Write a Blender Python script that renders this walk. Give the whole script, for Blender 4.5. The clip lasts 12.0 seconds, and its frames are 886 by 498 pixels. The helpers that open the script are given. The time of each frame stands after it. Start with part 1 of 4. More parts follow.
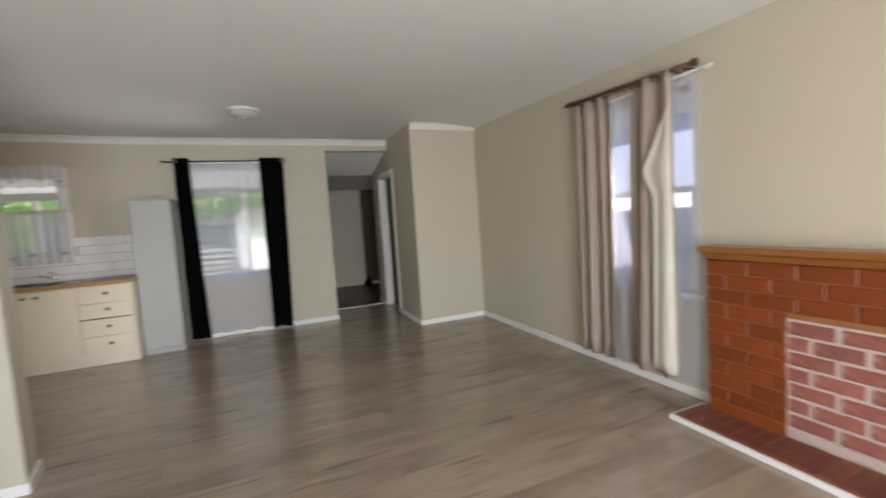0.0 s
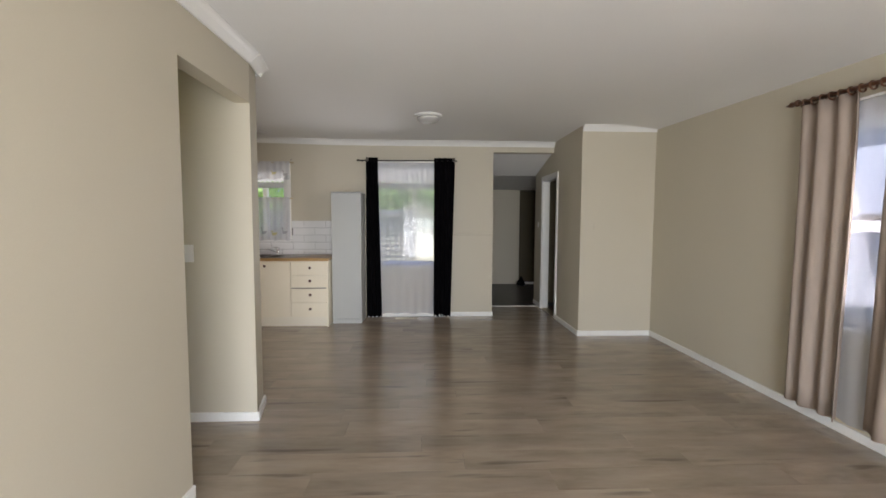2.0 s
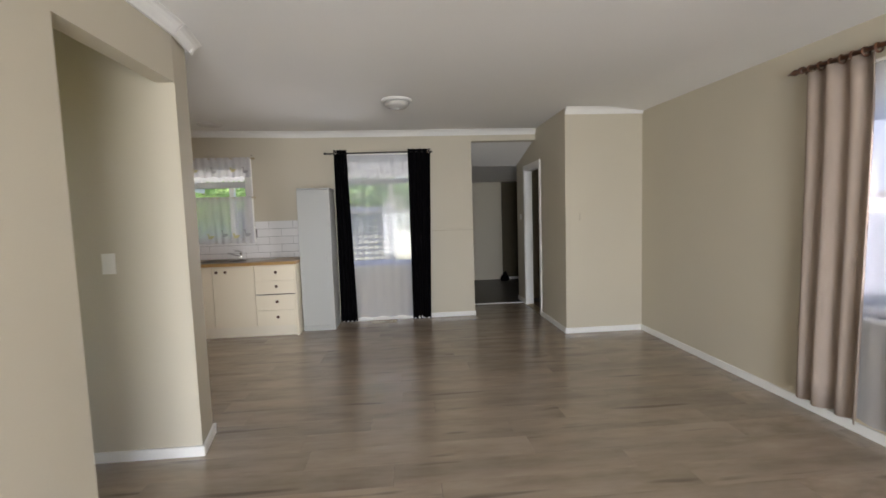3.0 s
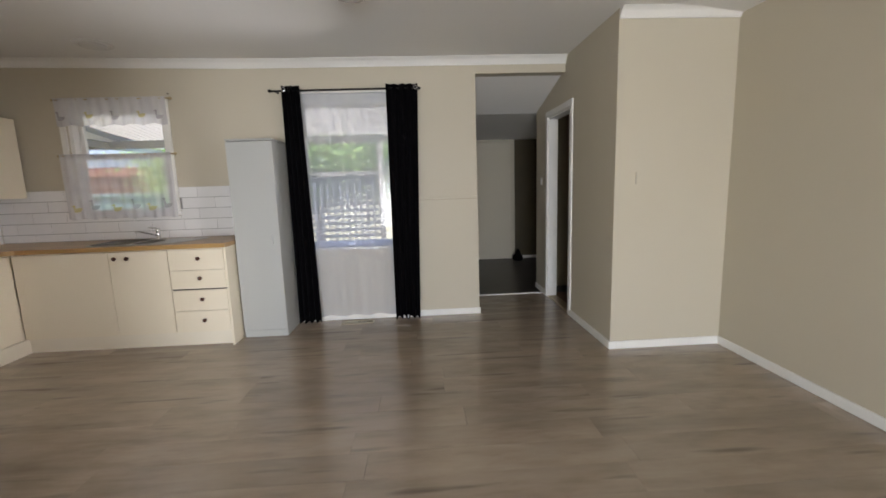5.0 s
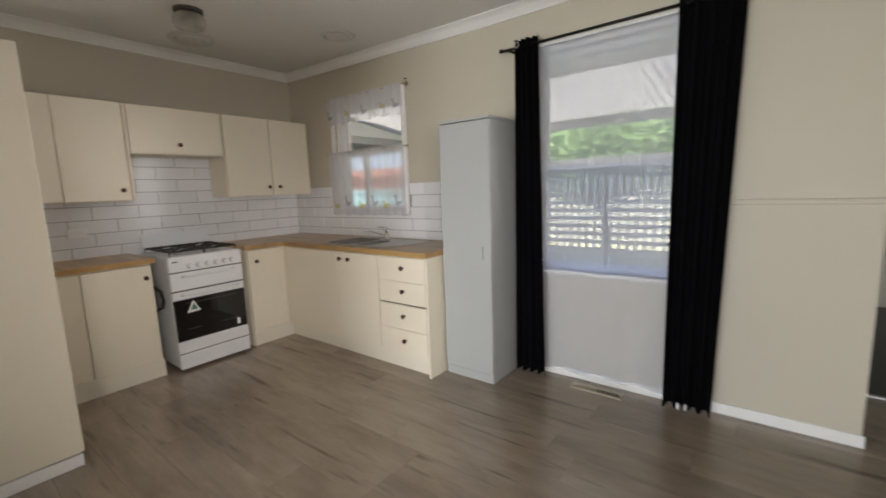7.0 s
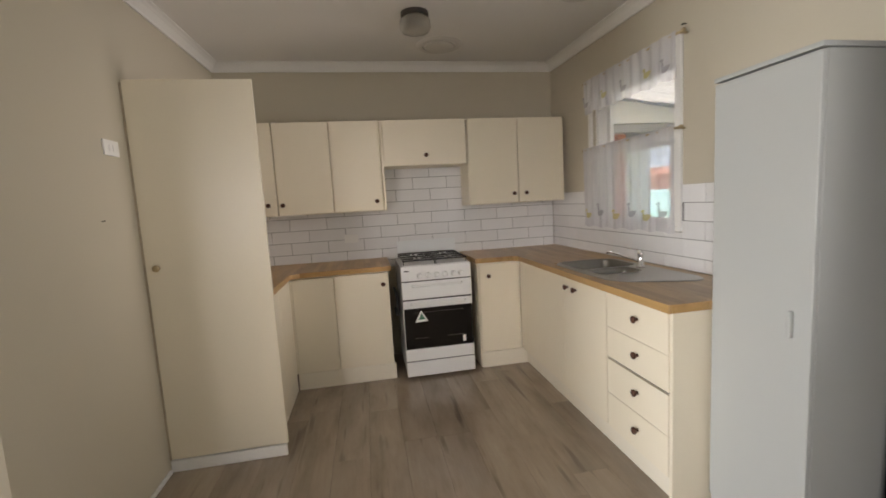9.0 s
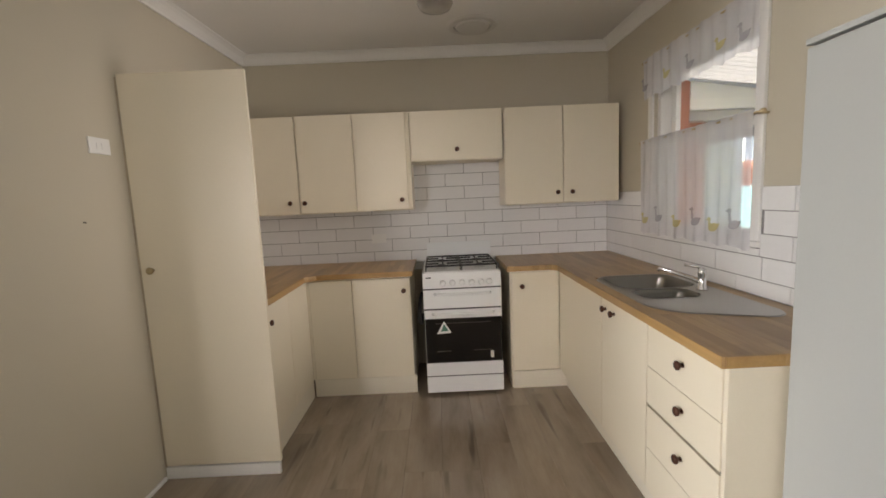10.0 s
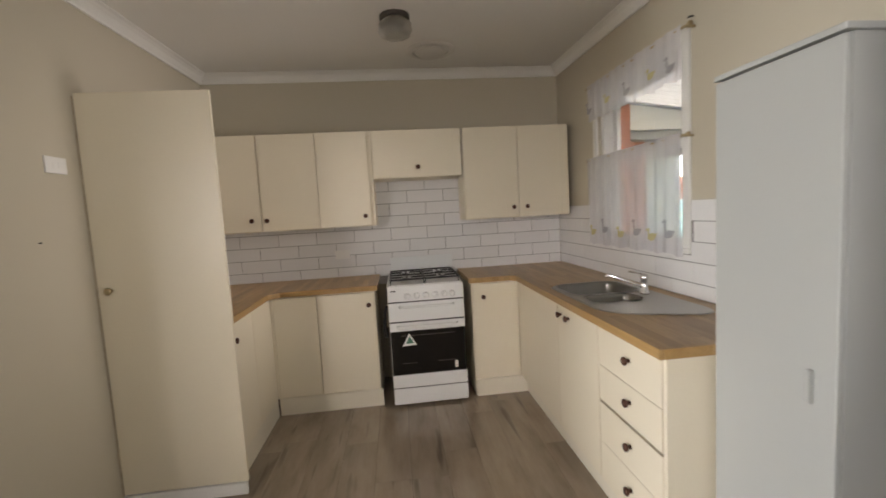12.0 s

____

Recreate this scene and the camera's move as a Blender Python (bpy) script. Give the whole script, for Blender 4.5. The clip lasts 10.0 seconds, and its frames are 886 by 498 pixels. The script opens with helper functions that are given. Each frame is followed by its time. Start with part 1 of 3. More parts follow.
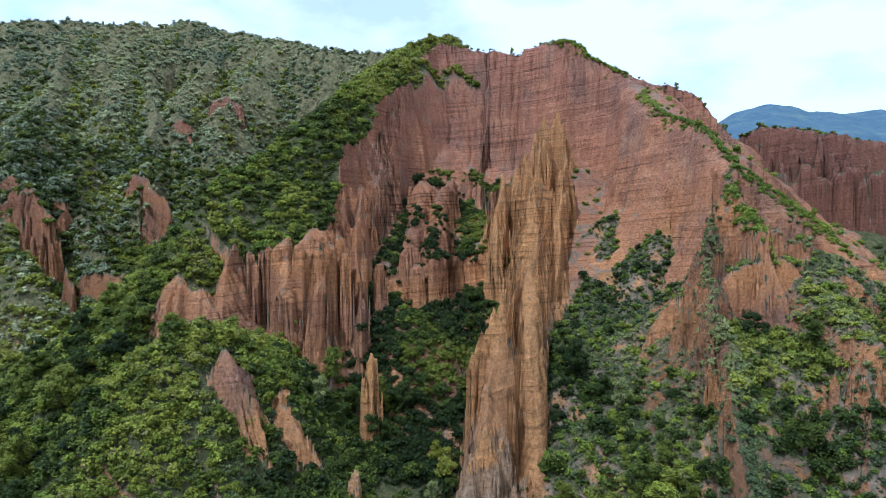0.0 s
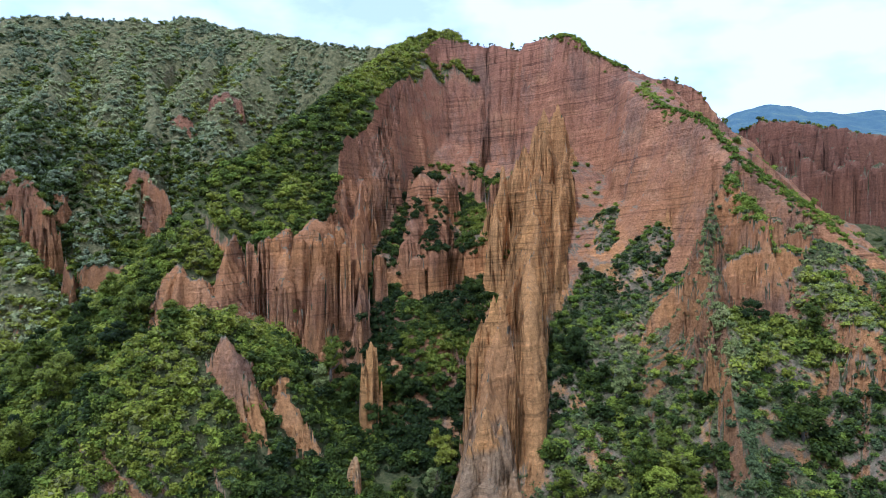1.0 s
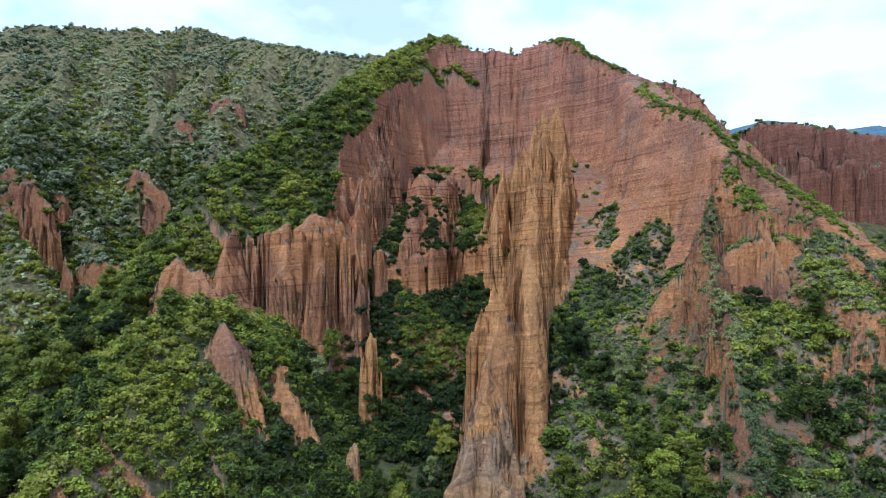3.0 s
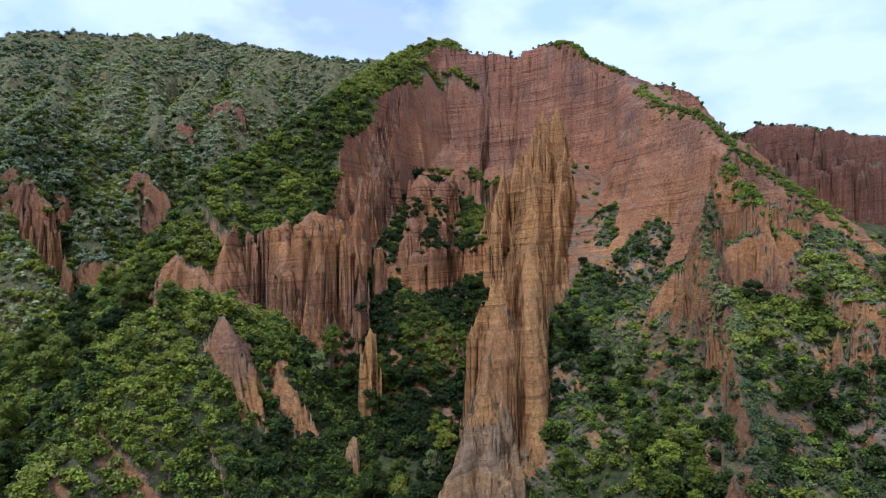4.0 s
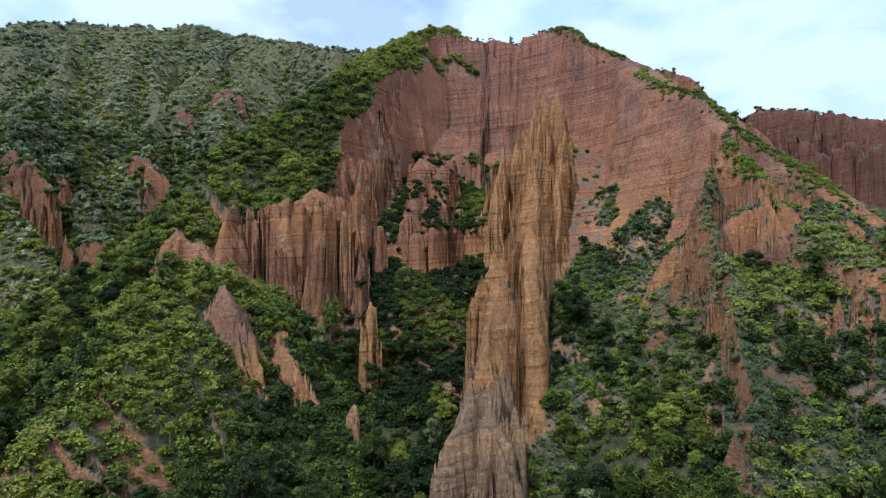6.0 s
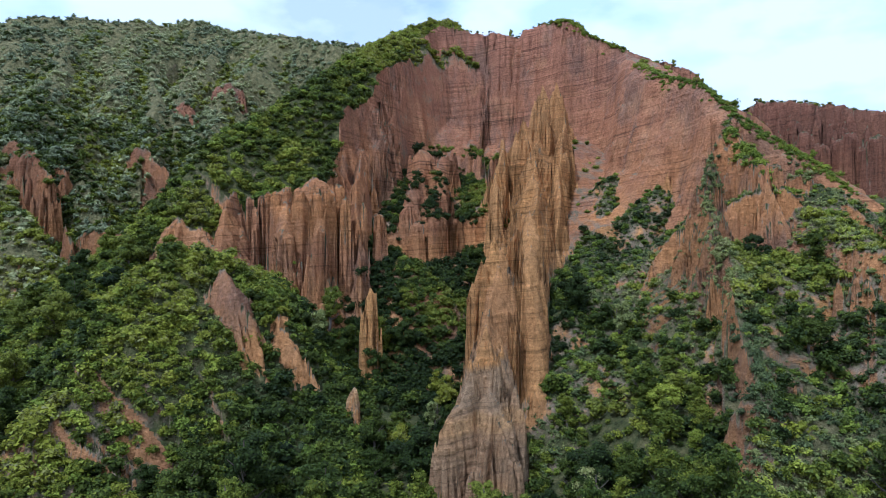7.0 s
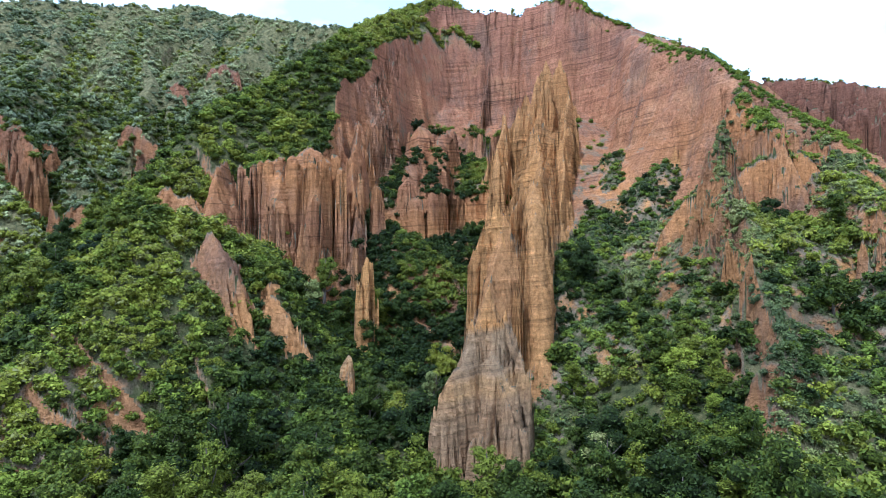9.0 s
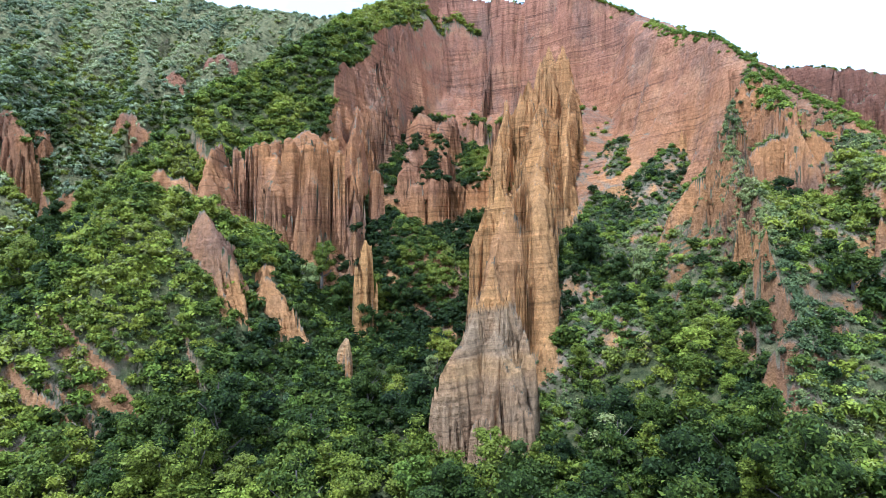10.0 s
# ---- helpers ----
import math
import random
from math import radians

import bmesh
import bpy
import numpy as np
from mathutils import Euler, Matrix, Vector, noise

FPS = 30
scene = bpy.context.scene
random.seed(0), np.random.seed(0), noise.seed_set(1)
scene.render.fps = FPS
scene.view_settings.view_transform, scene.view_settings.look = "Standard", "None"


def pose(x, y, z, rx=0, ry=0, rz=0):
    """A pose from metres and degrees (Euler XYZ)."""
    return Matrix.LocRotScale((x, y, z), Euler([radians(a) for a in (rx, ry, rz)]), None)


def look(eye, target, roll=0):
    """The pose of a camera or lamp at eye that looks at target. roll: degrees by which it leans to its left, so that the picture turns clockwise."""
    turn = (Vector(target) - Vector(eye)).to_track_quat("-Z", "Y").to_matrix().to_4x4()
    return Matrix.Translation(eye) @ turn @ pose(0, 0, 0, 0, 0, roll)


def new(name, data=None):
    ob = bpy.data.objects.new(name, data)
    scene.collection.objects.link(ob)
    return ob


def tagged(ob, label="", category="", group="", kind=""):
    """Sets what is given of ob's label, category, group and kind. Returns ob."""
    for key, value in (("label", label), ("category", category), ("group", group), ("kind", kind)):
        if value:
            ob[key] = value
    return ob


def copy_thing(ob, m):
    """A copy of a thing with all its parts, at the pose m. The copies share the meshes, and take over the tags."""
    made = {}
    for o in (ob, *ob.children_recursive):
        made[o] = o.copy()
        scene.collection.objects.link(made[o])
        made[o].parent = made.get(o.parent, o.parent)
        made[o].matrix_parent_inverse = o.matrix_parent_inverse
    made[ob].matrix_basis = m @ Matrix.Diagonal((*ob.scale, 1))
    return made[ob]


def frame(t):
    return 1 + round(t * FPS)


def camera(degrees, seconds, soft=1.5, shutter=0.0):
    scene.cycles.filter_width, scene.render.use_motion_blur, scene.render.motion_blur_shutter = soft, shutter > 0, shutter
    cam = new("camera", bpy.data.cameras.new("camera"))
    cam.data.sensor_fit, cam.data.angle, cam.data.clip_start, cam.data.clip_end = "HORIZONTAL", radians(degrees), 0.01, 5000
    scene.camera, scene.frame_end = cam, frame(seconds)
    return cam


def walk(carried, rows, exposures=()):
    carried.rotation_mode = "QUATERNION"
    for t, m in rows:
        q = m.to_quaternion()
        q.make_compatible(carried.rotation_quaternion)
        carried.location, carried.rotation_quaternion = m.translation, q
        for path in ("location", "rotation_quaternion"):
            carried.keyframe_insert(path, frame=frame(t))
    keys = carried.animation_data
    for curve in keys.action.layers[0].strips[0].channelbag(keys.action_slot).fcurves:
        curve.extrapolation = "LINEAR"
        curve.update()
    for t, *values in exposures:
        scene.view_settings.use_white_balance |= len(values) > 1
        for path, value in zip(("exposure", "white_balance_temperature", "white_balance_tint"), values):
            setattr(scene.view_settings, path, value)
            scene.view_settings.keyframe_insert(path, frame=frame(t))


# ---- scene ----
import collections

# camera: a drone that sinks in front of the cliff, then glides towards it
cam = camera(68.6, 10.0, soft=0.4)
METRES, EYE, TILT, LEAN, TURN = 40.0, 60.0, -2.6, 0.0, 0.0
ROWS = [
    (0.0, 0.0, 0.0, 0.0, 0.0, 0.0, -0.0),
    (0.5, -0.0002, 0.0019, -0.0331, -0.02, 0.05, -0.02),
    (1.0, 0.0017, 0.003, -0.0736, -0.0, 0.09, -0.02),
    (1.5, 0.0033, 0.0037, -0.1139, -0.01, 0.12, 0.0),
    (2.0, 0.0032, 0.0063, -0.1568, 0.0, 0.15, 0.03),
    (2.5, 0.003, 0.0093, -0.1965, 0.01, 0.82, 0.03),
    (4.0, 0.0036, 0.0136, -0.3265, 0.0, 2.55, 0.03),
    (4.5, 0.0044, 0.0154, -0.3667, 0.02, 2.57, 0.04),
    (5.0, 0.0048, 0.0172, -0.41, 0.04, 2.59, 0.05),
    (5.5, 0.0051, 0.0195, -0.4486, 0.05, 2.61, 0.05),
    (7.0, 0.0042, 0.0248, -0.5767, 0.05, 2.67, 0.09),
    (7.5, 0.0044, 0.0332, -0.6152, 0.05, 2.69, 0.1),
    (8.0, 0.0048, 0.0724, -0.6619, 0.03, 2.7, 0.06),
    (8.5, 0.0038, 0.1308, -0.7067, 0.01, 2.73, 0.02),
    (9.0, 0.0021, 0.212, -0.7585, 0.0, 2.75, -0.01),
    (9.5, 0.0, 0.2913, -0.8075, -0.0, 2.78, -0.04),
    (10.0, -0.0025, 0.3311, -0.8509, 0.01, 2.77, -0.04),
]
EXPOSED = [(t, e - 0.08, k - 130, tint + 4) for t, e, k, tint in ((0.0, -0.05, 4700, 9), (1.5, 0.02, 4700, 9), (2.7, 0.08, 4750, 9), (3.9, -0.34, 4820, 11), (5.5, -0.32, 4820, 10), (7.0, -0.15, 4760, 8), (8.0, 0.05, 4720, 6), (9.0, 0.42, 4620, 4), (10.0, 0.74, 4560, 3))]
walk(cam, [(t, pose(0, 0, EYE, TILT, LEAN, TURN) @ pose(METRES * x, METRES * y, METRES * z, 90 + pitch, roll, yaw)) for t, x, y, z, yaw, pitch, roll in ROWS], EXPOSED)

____

> Stated problem
Repeat exactly, and only, the lines from the one containing "ob[key] = value" through the one containing "for t, *values", both included.

> Task output
            ob[key] = value
    return ob


def copy_thing(ob, m):
    """A copy of a thing with all its parts, at the pose m. The copies share the meshes, and take over the tags."""
    made = {}
    for o in (ob, *ob.children_recursive):
        made[o] = o.copy()
        scene.collection.objects.link(made[o])
        made[o].parent = made.get(o.parent, o.parent)
        made[o].matrix_parent_inverse = o.matrix_parent_inverse
    made[ob].matrix_basis = m @ Matrix.Diagonal((*ob.scale, 1))
    return made[ob]


def frame(t):
    return 1 + round(t * FPS)


def camera(degrees, seconds, soft=1.5, shutter=0.0):
    scene.cycles.filter_width, scene.render.use_motion_blur, scene.render.motion_blur_shutter = soft, shutter > 0, shutter
    cam = new("camera", bpy.data.cameras.new("camera"))
    cam.data.sensor_fit, cam.data.angle, cam.data.clip_start, cam.data.clip_end = "HORIZONTAL", radians(degrees), 0.01, 5000
    scene.camera, scene.frame_end = cam, frame(seconds)
    return cam


def walk(carried, rows, exposures=()):
    carried.rotation_mode = "QUATERNION"
    for t, m in rows:
        q = m.to_quaternion()
        q.make_compatible(carried.rotation_quaternion)
        carried.location, carried.rotation_quaternion = m.translation, q
        for path in ("location", "rotation_quaternion"):
            carried.keyframe_insert(path, frame=frame(t))
    keys = carried.animation_data
    for curve in keys.action.layers[0].strips[0].channelbag(keys.action_slot).fcurves:
        curve.extrapolation = "LINEAR"
        curve.update()
    for t, *values in exposures:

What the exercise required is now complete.